## Material
********

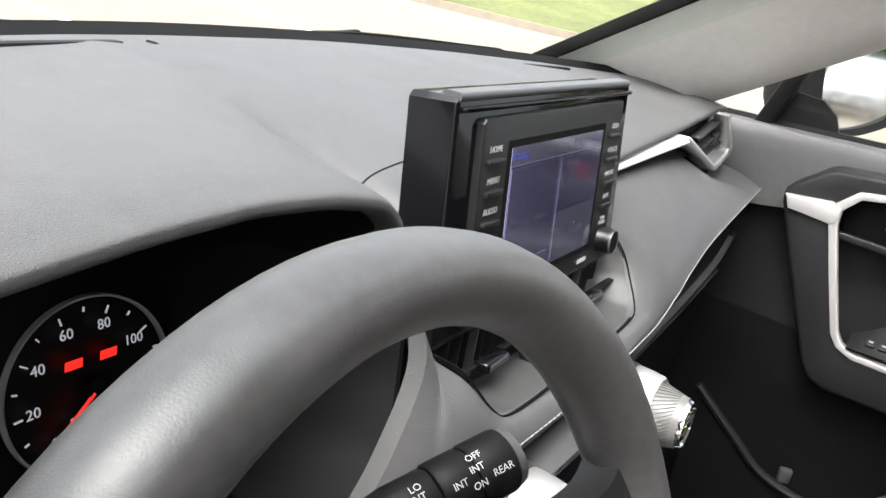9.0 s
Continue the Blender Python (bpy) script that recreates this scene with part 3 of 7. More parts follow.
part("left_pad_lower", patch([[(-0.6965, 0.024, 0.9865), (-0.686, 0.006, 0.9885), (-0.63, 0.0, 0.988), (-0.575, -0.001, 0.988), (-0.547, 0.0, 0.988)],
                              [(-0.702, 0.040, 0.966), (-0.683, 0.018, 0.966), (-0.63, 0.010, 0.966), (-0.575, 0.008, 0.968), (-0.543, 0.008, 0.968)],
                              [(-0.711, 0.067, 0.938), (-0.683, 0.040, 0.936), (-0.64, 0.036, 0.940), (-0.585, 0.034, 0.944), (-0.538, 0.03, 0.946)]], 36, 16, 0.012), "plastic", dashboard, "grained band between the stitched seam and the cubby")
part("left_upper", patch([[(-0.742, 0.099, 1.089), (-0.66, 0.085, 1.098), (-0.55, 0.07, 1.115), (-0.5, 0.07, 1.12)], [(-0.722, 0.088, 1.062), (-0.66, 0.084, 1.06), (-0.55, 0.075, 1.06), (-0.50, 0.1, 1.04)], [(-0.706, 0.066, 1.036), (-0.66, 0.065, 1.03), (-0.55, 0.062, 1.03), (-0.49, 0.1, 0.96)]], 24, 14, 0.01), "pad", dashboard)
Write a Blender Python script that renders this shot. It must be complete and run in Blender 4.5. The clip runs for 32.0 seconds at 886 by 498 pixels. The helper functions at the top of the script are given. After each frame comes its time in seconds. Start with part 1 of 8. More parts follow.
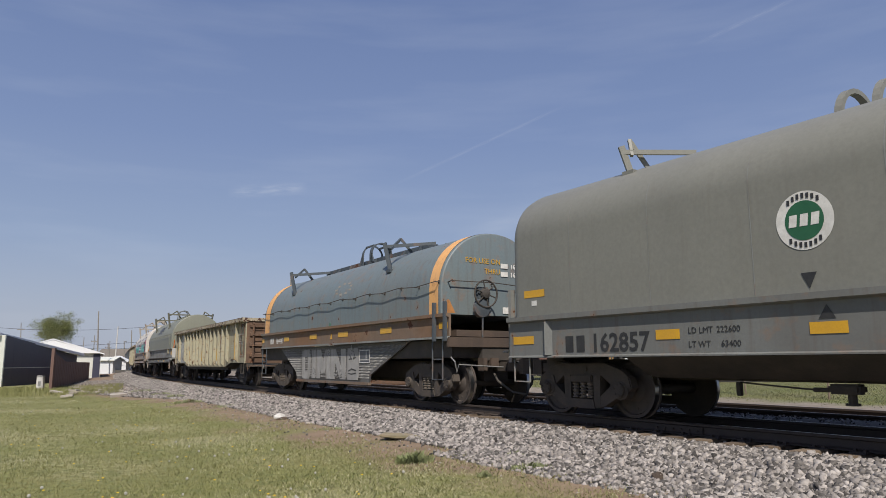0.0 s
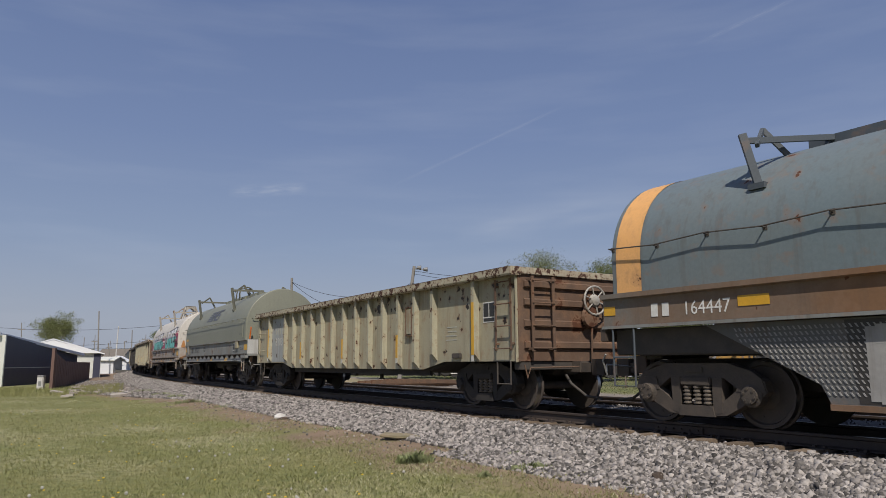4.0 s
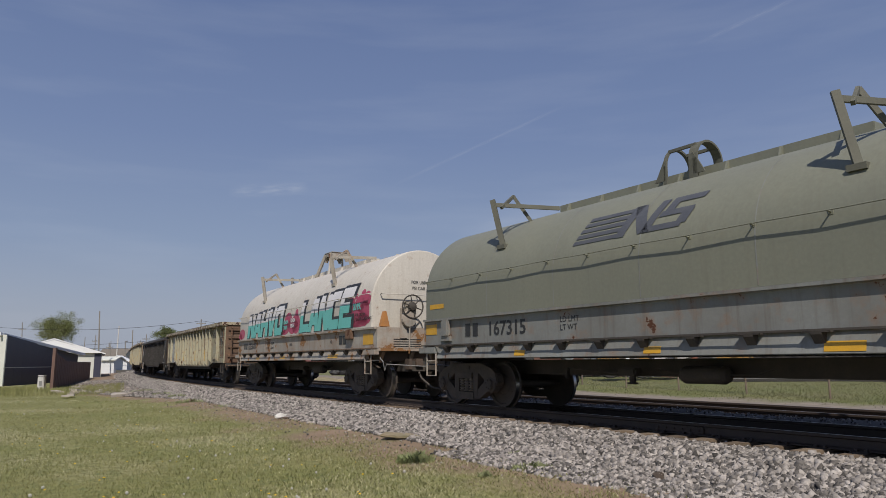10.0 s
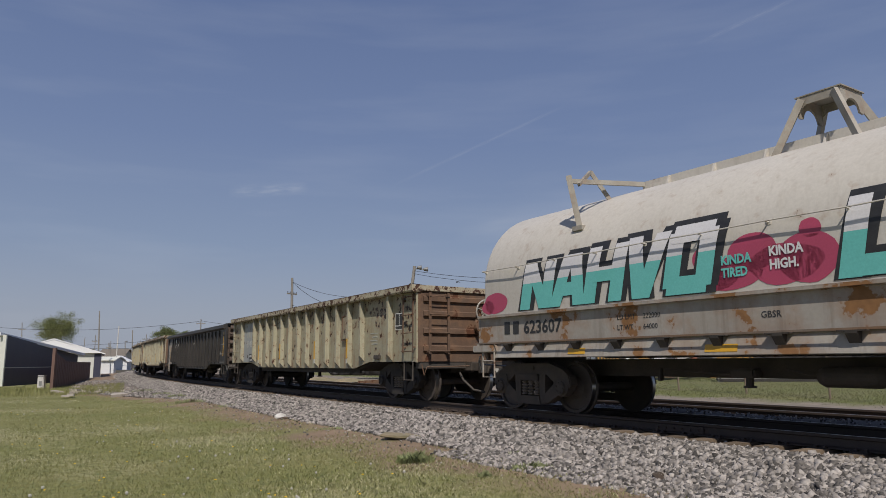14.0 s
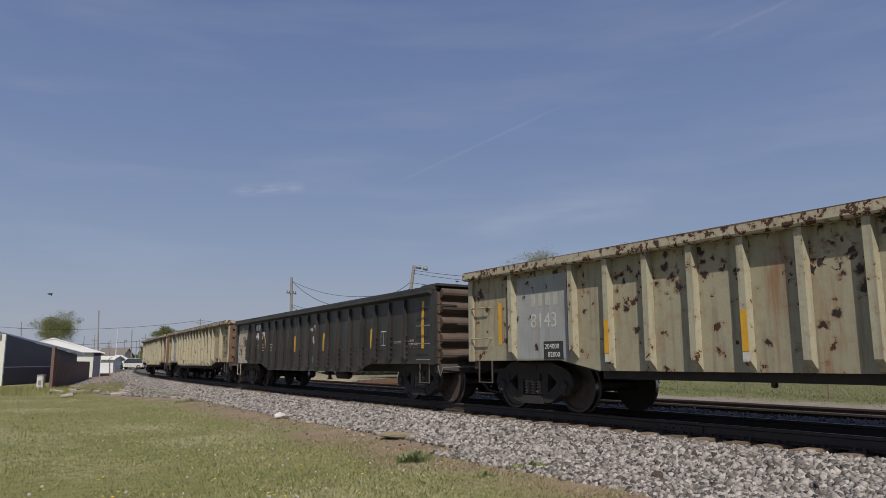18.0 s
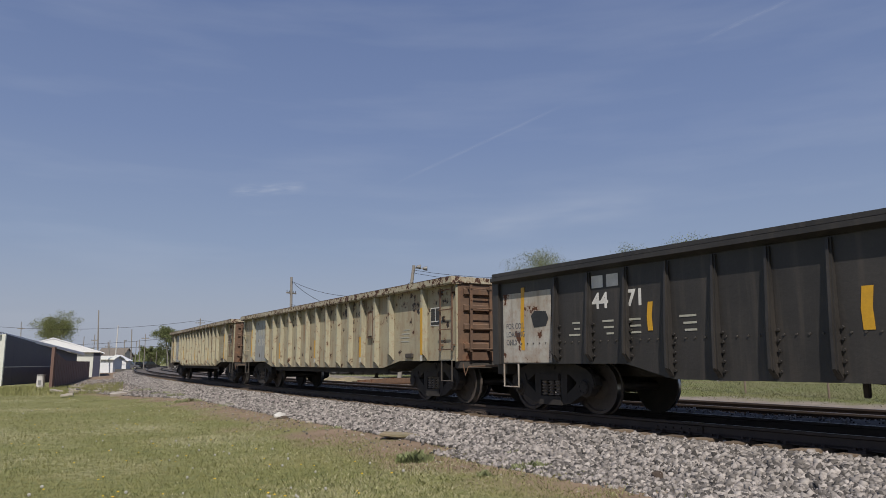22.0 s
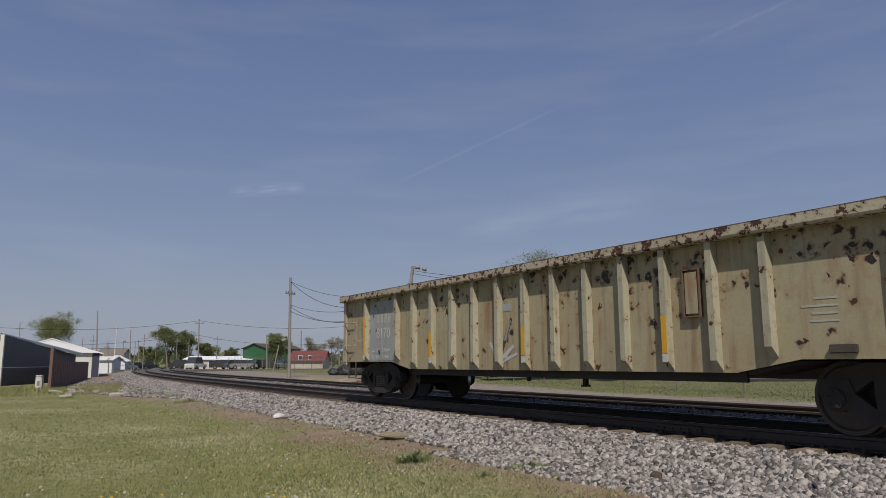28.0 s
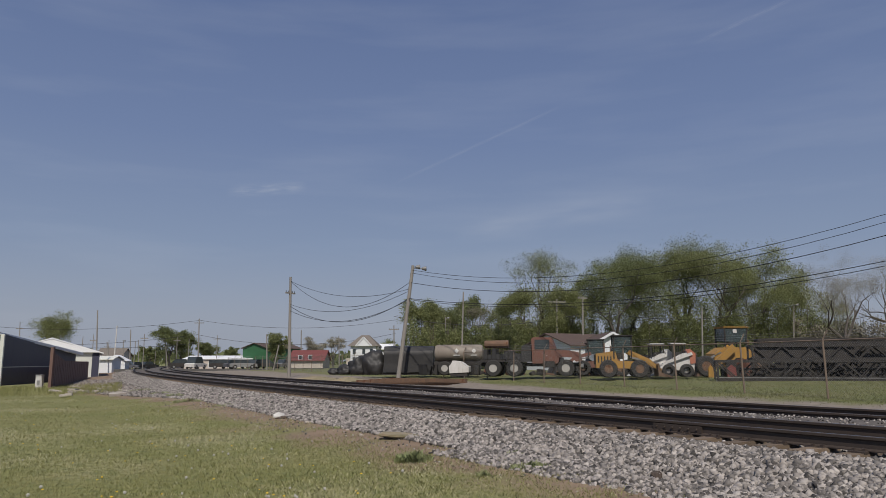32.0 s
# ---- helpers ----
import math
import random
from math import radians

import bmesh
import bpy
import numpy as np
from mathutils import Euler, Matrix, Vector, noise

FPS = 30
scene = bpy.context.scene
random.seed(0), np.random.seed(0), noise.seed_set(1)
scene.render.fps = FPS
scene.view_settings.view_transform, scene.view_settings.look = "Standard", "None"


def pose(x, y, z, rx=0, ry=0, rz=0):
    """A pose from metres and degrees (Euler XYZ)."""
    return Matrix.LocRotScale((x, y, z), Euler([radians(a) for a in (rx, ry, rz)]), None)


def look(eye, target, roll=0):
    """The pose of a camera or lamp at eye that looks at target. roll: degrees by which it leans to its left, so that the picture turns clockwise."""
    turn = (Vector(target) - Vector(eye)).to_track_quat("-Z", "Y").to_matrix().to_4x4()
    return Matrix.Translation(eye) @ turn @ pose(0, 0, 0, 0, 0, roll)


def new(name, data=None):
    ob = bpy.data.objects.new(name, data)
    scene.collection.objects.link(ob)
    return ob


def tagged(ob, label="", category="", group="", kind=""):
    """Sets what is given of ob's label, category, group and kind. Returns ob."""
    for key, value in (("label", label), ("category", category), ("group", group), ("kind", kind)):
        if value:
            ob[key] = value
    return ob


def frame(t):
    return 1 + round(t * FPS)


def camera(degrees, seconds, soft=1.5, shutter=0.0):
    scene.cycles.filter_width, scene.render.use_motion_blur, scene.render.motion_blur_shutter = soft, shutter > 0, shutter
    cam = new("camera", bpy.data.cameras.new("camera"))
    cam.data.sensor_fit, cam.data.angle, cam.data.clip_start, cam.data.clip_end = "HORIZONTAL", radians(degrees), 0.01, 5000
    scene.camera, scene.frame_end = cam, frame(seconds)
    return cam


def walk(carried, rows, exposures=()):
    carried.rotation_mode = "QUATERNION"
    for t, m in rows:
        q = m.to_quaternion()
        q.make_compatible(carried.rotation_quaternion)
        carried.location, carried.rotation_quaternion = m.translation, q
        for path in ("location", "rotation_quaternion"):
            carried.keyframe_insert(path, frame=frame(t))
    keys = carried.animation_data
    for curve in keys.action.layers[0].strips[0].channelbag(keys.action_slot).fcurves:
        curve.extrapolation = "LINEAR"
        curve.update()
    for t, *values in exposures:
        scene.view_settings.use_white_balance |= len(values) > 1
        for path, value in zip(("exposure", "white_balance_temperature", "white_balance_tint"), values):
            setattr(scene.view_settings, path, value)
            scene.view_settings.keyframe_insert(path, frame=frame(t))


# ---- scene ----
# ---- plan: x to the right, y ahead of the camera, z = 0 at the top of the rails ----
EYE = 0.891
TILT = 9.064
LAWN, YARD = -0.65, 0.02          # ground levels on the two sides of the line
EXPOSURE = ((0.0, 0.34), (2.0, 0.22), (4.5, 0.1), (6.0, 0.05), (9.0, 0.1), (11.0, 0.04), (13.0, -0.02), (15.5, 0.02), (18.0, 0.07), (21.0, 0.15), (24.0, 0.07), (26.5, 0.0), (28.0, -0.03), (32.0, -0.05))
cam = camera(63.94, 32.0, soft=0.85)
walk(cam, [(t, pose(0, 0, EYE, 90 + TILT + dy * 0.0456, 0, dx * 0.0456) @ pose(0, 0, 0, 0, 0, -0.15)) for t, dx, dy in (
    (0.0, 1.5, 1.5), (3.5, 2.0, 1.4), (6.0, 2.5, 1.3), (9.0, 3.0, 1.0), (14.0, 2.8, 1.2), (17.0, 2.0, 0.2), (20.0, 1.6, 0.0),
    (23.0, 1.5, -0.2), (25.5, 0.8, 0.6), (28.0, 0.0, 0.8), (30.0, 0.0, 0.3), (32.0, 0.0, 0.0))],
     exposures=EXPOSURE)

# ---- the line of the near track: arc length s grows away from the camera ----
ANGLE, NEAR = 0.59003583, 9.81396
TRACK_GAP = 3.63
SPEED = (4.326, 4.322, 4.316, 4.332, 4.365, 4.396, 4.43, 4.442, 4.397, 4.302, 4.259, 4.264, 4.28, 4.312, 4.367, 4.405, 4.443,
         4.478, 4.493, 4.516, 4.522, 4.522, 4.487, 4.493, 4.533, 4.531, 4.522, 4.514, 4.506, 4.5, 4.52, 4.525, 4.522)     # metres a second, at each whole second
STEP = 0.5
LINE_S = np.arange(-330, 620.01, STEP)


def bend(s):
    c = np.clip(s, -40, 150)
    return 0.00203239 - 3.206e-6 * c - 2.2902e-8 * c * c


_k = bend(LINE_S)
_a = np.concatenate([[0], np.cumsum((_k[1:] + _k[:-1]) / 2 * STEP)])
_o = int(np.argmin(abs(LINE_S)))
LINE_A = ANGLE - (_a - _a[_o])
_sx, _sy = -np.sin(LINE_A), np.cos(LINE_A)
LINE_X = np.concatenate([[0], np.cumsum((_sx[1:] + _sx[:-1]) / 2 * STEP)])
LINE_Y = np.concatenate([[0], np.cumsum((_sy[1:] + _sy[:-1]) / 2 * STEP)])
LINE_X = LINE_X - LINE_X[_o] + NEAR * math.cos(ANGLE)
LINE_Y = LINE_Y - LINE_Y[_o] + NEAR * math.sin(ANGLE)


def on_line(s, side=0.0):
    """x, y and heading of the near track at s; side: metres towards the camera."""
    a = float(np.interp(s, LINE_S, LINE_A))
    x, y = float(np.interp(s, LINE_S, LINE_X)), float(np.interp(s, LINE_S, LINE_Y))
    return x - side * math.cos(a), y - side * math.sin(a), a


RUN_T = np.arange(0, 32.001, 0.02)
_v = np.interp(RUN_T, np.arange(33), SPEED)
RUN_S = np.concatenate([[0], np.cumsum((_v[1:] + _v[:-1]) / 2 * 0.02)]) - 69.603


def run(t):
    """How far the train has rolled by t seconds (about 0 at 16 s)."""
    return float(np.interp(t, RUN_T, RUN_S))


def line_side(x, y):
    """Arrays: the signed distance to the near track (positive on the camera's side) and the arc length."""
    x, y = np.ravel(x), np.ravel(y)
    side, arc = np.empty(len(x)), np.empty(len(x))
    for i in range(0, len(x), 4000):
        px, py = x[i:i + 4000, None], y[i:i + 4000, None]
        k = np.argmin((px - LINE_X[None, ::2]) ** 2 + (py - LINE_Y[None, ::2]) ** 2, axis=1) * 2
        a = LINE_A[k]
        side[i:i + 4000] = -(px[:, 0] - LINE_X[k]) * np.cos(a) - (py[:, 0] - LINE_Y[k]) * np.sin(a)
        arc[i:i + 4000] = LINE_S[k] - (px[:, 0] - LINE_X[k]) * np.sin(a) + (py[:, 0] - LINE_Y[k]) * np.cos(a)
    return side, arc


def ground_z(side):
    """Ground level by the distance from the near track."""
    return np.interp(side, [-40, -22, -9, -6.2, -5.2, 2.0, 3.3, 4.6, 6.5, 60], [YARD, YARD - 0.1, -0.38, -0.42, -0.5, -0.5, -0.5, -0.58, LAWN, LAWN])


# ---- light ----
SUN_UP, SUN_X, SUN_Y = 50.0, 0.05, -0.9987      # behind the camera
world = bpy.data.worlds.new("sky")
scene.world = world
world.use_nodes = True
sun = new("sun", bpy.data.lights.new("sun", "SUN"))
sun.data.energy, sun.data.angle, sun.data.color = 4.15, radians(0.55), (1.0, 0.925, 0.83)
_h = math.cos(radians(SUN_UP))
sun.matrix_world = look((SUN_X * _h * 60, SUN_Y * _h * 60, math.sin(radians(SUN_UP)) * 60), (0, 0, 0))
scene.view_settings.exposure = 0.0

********

## Problem statement
Leave the pictures out and copy exactly the lines from the one with "Continue the Blender" through the one with "scene.render.fps = FPS", nothing more.

## Solution
Continue the Blender Python (bpy) script that recreates this scene with part 3 of 7. More parts follow.
part("left_pad_lower", patch([[(-0.6965, 0.024, 0.9865), (-0.686, 0.006, 0.9885), (-0.63, 0.0, 0.988), (-0.575, -0.001, 0.988), (-0.547, 0.0, 0.988)],
                              [(-0.702, 0.040, 0.966), (-0.683, 0.018, 0.966), (-0.63, 0.010, 0.966), (-0.575, 0.008, 0.968), (-0.543, 0.008, 0.968)],
                              [(-0.711, 0.067, 0.938), (-0.683, 0.040, 0.936), (-0.64, 0.036, 0.940), (-0.585, 0.034, 0.944), (-0.538, 0.03, 0.946)]], 36, 16, 0.012), "plastic", dashboard, "grained band between the stitched seam and the cubby")
part("left_upper", patch([[(-0.742, 0.099, 1.089), (-0.66, 0.085, 1.098), (-0.55, 0.07, 1.115), (-0.5, 0.07, 1.12)], [(-0.722, 0.088, 1.062), (-0.66, 0.084, 1.06), (-0.55, 0.075, 1.06), (-0.50, 0.1, 1.04)], [(-0.706, 0.066, 1.036), (-0.66, 0.065, 1.03), (-0.55, 0.062, 1.03), (-0.49, 0.1, 0.96)]], 24, 14, 0.01), "pad", dashboard)
Write a Blender Python script that renders this shot. It must be complete and run in Blender 4.5. The clip runs for 32.0 seconds at 886 by 498 pixels. The helper functions at the top of the script are given. After each frame comes its time in seconds. Start with part 1 of 8. More parts follow.
0.0 s
4.0 s
10.0 s
14.0 s
18.0 s
22.0 s
28.0 s
32.0 s
# ---- helpers ----
import math
import random
from math import radians

import bmesh
import bpy
import numpy as np
from mathutils import Euler, Matrix, Vector, noise

FPS = 30
scene = bpy.context.scene
random.seed(0), np.random.seed(0), noise.seed_set(1)
scene.render.fps = FPS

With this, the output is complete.